Safety, security, and governance

Quadrupeds raise understandable concerns. Treat them like industrial machines, not toys:

• geofencing and access controls
• audit logs for teleop sessions
• secure update process
• clear policies for cameras in sensitive areas

If your security team isn’t in the room early, you’ll lose momentum later.

The bigger trend: rugged robots are becoming the new edge compute platform

Robodogs are turning into mobile edge systems: sensors + compute + autonomy + connectivity on legs. That’s why they’re relevant to AI-driven automation beyond “inspection.”

As AI models get better at anomaly detection (thermal irregularities, corrosion patterns, leaks, obstructed paths), the robot’s job shifts from “record everything” to record what matters and escalate what’s urgent. That’s where leads and ROI tend to show up: fewer false alarms, faster response, more predictable maintenance.

The Lynx M20 is a good example of the direction the market is moving—toward robots that can handle dirt, water, heat, and rough terrain while still supporting modern autonomy features like SLAM and navigation.

If you’re building an AI in Robotics & Automation roadmap for 2026 budgeting, rugged quadrupeds belong on the shortlist for any operation with outdoor exposure, stairs, tight spaces, or safety constraints.

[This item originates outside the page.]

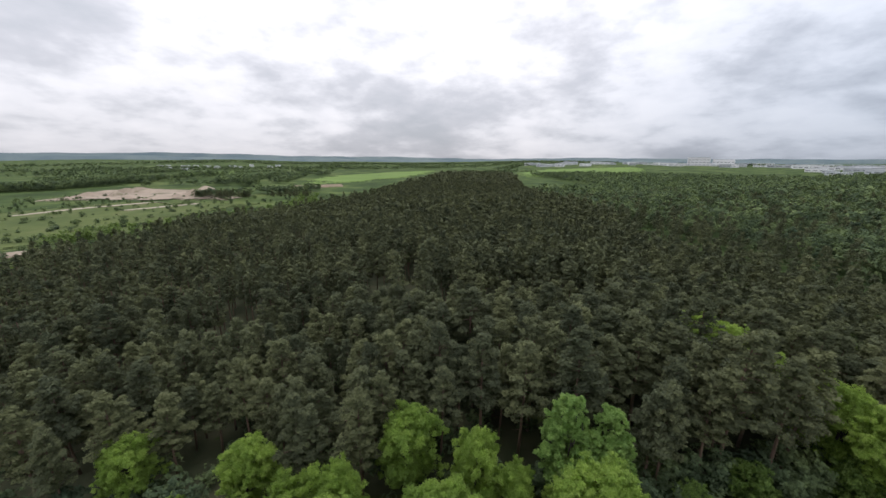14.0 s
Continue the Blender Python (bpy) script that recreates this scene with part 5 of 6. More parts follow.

A simple rule: if your technicians carry a flashlight, a radio, and a camera on routine rounds, a robodog is a serious candidate.

Most teams don’t need “full autonomy.” They need reliable robotic coverage and a clean path from robot data to maintenance action.

If you’re considering a pilot, start with one route, one asset class, and one outcome metric. Then scale.

Where could a robot safely replace the travel part of your inspections—so your experts can focus on the fixes?